# Material provided
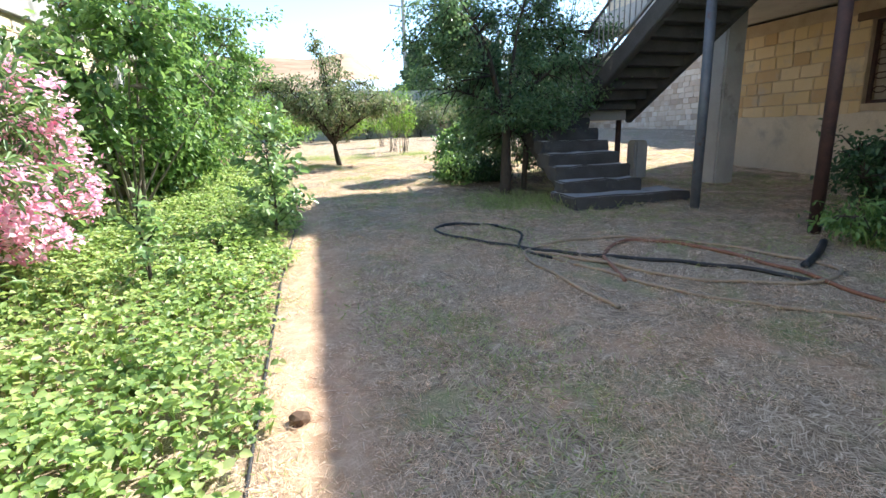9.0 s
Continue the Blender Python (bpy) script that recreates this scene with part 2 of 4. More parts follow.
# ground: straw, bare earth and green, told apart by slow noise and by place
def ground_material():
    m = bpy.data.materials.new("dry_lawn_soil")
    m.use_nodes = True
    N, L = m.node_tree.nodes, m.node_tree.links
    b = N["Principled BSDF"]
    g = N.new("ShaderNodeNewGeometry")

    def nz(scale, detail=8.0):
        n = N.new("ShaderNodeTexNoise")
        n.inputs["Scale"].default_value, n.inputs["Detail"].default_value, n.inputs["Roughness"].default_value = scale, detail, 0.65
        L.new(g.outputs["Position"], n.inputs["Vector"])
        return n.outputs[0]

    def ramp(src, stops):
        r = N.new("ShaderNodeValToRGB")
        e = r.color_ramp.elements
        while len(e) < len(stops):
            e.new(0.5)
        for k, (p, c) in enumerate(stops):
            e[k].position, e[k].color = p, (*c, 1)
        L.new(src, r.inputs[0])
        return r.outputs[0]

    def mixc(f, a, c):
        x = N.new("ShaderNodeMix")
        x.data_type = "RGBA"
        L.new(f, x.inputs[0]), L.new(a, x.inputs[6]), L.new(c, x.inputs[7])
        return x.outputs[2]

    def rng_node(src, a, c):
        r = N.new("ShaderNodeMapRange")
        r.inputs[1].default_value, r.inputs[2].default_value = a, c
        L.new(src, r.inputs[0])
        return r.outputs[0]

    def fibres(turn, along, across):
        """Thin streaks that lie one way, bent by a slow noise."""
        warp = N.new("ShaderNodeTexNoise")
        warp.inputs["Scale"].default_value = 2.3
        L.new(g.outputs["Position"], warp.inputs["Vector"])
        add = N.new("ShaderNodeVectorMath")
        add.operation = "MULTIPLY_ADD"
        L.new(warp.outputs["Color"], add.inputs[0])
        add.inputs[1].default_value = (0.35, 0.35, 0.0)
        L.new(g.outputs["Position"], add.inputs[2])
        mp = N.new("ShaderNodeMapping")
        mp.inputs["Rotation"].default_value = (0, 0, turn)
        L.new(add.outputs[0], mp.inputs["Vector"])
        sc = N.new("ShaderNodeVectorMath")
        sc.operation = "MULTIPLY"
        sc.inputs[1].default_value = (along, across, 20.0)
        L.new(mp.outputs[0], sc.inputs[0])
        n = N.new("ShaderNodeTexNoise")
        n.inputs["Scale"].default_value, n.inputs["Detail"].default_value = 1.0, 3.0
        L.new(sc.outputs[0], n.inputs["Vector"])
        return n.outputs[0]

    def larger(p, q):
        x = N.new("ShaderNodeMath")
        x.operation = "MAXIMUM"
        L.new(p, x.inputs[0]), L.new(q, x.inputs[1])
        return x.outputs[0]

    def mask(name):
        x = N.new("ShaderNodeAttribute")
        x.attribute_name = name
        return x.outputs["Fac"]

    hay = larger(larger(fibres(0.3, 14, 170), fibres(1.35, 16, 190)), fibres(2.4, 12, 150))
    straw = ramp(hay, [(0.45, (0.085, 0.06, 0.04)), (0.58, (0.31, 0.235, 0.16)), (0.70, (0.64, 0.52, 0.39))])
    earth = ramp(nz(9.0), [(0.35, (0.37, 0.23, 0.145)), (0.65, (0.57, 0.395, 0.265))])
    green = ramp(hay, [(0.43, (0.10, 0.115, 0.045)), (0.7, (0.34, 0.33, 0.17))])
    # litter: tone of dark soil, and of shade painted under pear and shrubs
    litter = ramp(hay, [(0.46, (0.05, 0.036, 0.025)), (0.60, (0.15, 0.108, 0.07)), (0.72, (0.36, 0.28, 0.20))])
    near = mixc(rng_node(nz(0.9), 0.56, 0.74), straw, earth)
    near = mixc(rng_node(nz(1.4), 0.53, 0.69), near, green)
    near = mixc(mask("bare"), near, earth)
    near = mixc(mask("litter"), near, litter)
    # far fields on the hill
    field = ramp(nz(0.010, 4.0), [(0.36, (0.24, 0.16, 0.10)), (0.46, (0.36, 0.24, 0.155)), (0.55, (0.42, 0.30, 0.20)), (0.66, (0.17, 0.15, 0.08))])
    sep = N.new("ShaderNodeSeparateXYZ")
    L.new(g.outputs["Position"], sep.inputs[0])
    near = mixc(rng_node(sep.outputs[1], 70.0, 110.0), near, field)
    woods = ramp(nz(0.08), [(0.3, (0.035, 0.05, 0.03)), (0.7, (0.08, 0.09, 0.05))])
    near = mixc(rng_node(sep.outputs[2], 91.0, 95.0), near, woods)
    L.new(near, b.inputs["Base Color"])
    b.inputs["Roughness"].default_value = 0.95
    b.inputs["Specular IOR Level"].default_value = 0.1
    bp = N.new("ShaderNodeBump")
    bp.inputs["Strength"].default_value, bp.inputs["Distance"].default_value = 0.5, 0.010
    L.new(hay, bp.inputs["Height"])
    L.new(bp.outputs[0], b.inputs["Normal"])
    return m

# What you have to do
Copy all the data exactly as written, but skip any picture.

# Response below
9.0 s
Continue the Blender Python (bpy) script that recreates this scene with part 2 of 4. More parts follow.
# ground: straw, bare earth and green, told apart by slow noise and by place
def ground_material():
    m = bpy.data.materials.new("dry_lawn_soil")
    m.use_nodes = True
    N, L = m.node_tree.nodes, m.node_tree.links
    b = N["Principled BSDF"]
    g = N.new("ShaderNodeNewGeometry")

    def nz(scale, detail=8.0):
        n = N.new("ShaderNodeTexNoise")
        n.inputs["Scale"].default_value, n.inputs["Detail"].default_value, n.inputs["Roughness"].default_value = scale, detail, 0.65
        L.new(g.outputs["Position"], n.inputs["Vector"])
        return n.outputs[0]

    def ramp(src, stops):
        r = N.new("ShaderNodeValToRGB")
        e = r.color_ramp.elements
        while len(e) < len(stops):
            e.new(0.5)
        for k, (p, c) in enumerate(stops):
            e[k].position, e[k].color = p, (*c, 1)
        L.new(src, r.inputs[0])
        return r.outputs[0]

    def mixc(f, a, c):
        x = N.new("ShaderNodeMix")
        x.data_type = "RGBA"
        L.new(f, x.inputs[0]), L.new(a, x.inputs[6]), L.new(c, x.inputs[7])
        return x.outputs[2]

    def rng_node(src, a, c):
        r = N.new("ShaderNodeMapRange")
        r.inputs[1].default_value, r.inputs[2].default_value = a, c
        L.new(src, r.inputs[0])
        return r.outputs[0]

    def fibres(turn, along, across):
        """Thin streaks that lie one way, bent by a slow noise."""
        warp = N.new("ShaderNodeTexNoise")
        warp.inputs["Scale"].default_value = 2.3
        L.new(g.outputs["Position"], warp.inputs["Vector"])
        add = N.new("ShaderNodeVectorMath")
        add.operation = "MULTIPLY_ADD"
        L.new(warp.outputs["Color"], add.inputs[0])
        add.inputs[1].default_value = (0.35, 0.35, 0.0)
        L.new(g.outputs["Position"], add.inputs[2])
        mp = N.new("ShaderNodeMapping")
        mp.inputs["Rotation"].default_value = (0, 0, turn)
        L.new(add.outputs[0], mp.inputs["Vector"])
        sc = N.new("ShaderNodeVectorMath")
        sc.operation = "MULTIPLY"
        sc.inputs[1].default_value = (along, across, 20.0)
        L.new(mp.outputs[0], sc.inputs[0])
        n = N.new("ShaderNodeTexNoise")
        n.inputs["Scale"].default_value, n.inputs["Detail"].default_value = 1.0, 3.0
        L.new(sc.outputs[0], n.inputs["Vector"])
        return n.outputs[0]

    def larger(p, q):
        x = N.new("ShaderNodeMath")
        x.operation = "MAXIMUM"
        L.new(p, x.inputs[0]), L.new(q, x.inputs[1])
        return x.outputs[0]

    def mask(name):
        x = N.new("ShaderNodeAttribute")
        x.attribute_name = name
        return x.outputs["Fac"]

    hay = larger(larger(fibres(0.3, 14, 170), fibres(1.35, 16, 190)), fibres(2.4, 12, 150))
    straw = ramp(hay, [(0.45, (0.085, 0.06, 0.04)), (0.58, (0.31, 0.235, 0.16)), (0.70, (0.64, 0.52, 0.39))])
    earth = ramp(nz(9.0), [(0.35, (0.37, 0.23, 0.145)), (0.65, (0.57, 0.395, 0.265))])
    green = ramp(hay, [(0.43, (0.10, 0.115, 0.045)), (0.7, (0.34, 0.33, 0.17))])
    # litter: tone of dark soil, and of shade painted under pear and shrubs
    litter = ramp(hay, [(0.46, (0.05, 0.036, 0.025)), (0.60, (0.15, 0.108, 0.07)), (0.72, (0.36, 0.28, 0.20))])
    near = mixc(rng_node(nz(0.9), 0.56, 0.74), straw, earth)
    near = mixc(rng_node(nz(1.4), 0.53, 0.69), near, green)
    near = mixc(mask("bare"), near, earth)
    near = mixc(mask("litter"), near, litter)
    # far fields on the hill
    field = ramp(nz(0.010, 4.0), [(0.36, (0.24, 0.16, 0.10)), (0.46, (0.36, 0.24, 0.155)), (0.55, (0.42, 0.30, 0.20)), (0.66, (0.17, 0.15, 0.08))])
    sep = N.new("ShaderNodeSeparateXYZ")
    L.new(g.outputs["Position"], sep.inputs[0])
    near = mixc(rng_node(sep.outputs[1], 70.0, 110.0), near, field)
    woods = ramp(nz(0.08), [(0.3, (0.035, 0.05, 0.03)), (0.7, (0.08, 0.09, 0.05))])
    near = mixc(rng_node(sep.outputs[2], 91.0, 95.0), near, woods)
    L.new(near, b.inputs["Base Color"])
    b.inputs["Roughness"].default_value = 0.95
    b.inputs["Specular IOR Level"].default_value = 0.1
    bp = N.new("ShaderNodeBump")
    bp.inputs["Strength"].default_value, bp.inputs["Distance"].default_value = 0.5, 0.010
    L.new(hay, bp.inputs["Height"])
    L.new(bp.outputs[0], b.inputs["Normal"])
    return m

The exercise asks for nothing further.